[Start Data lines]
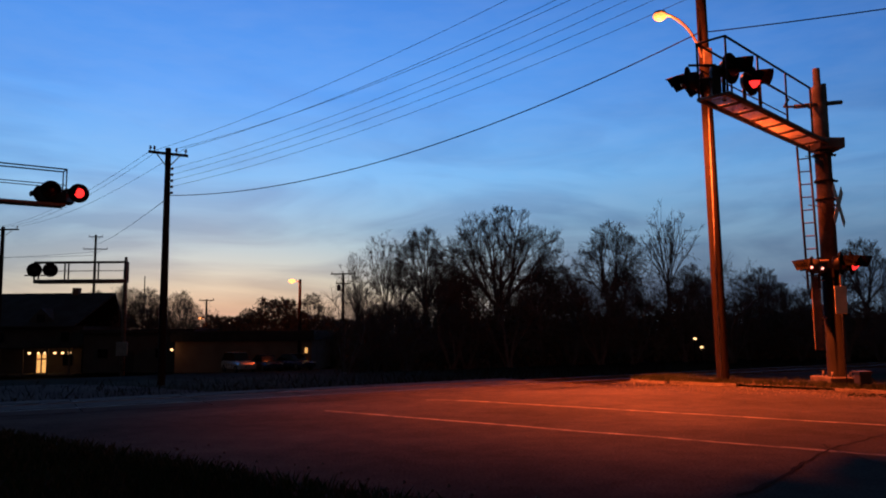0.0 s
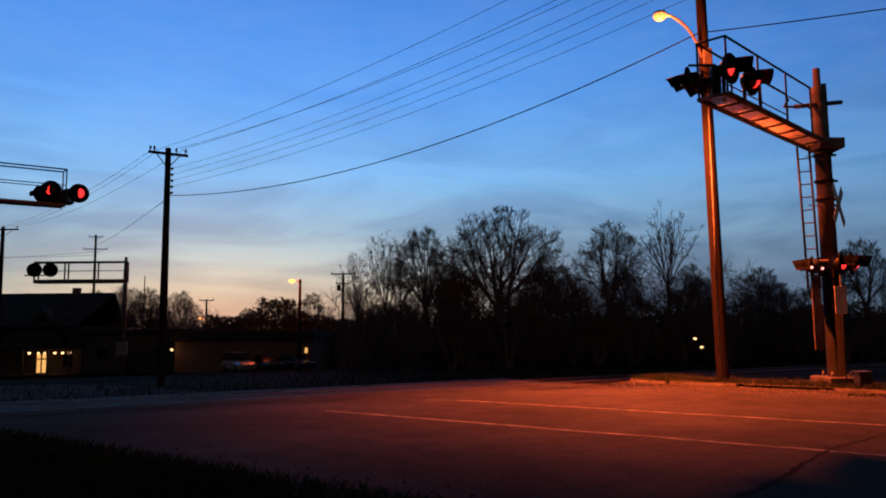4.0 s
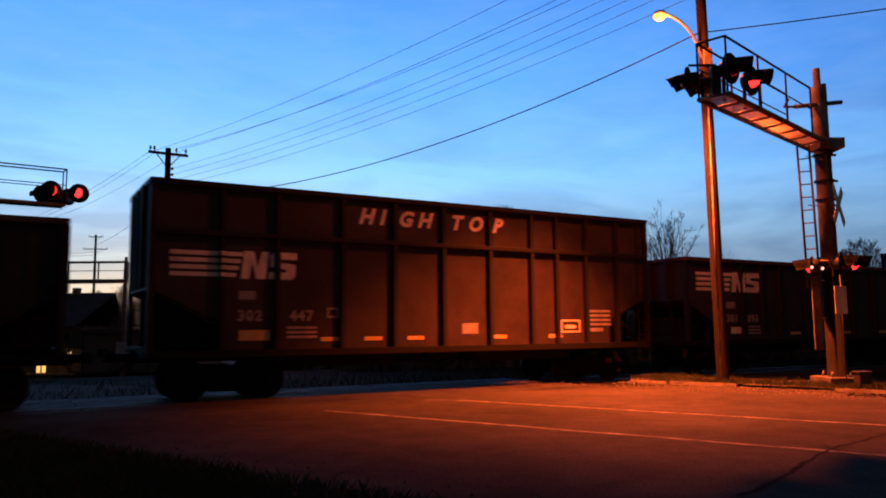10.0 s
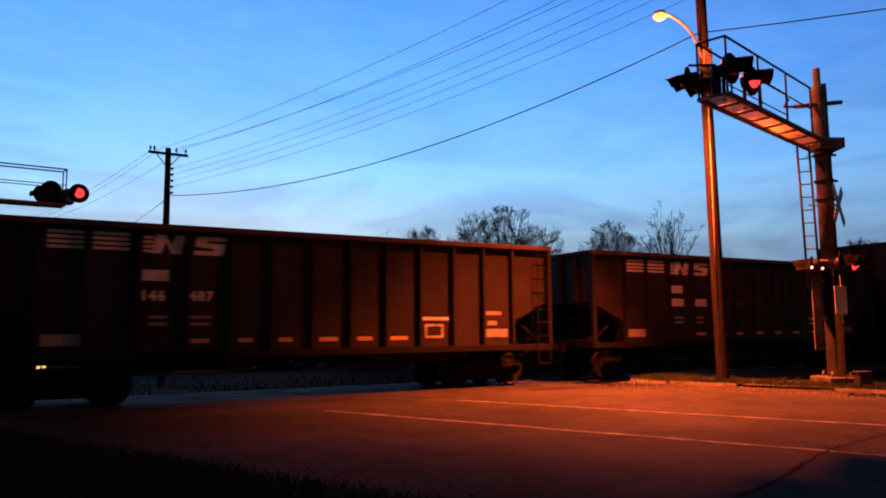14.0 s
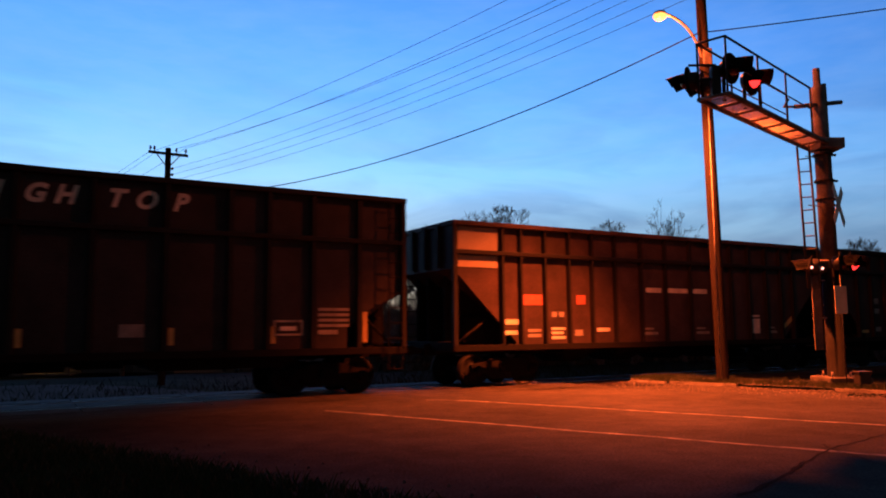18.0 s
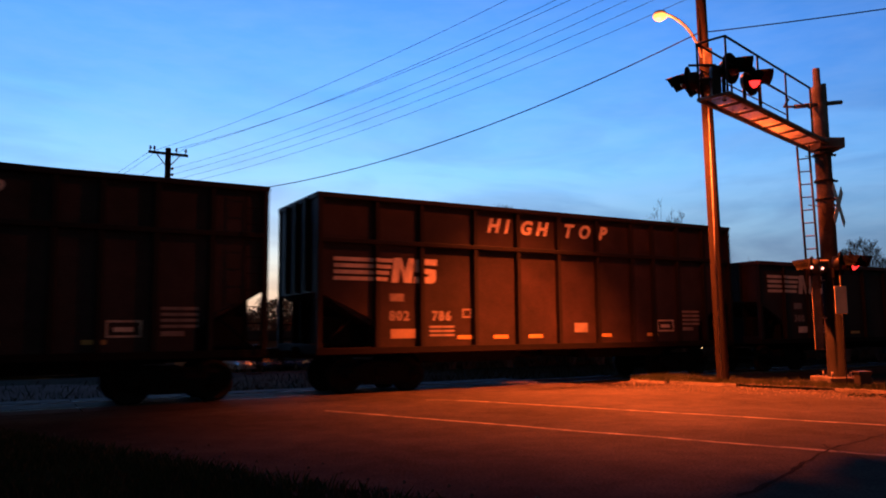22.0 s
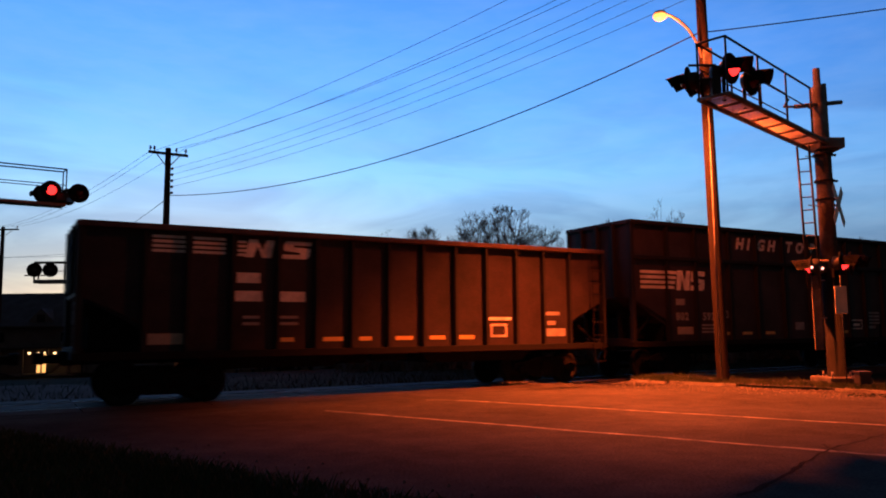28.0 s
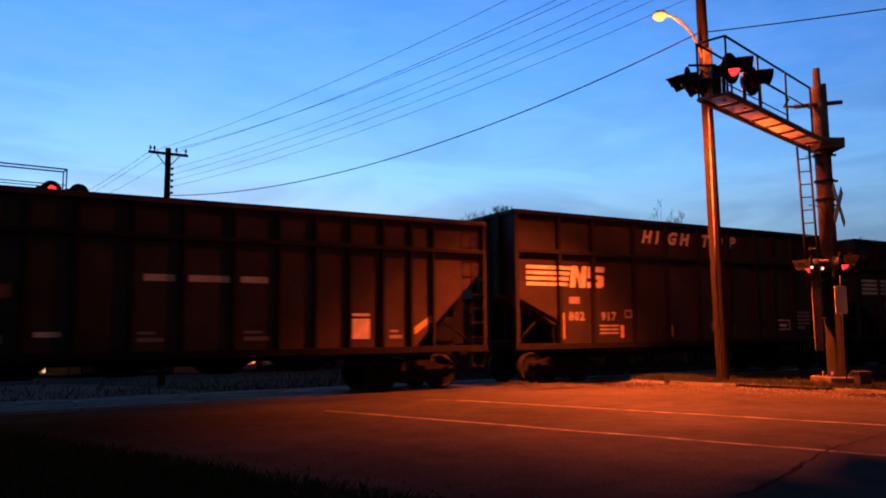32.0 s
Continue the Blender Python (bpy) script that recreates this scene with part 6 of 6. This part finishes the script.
[End Data lines]
*Aim of the exercise*
All of the data above should be transcribed verbatim, with pictures omitted.

*Task response*
0.0 s
4.0 s
10.0 s
14.0 s
18.0 s
22.0 s
28.0 s
32.0 s
Continue the Blender Python (bpy) script that recreates this scene with part 6 of 6. This part finishes the script.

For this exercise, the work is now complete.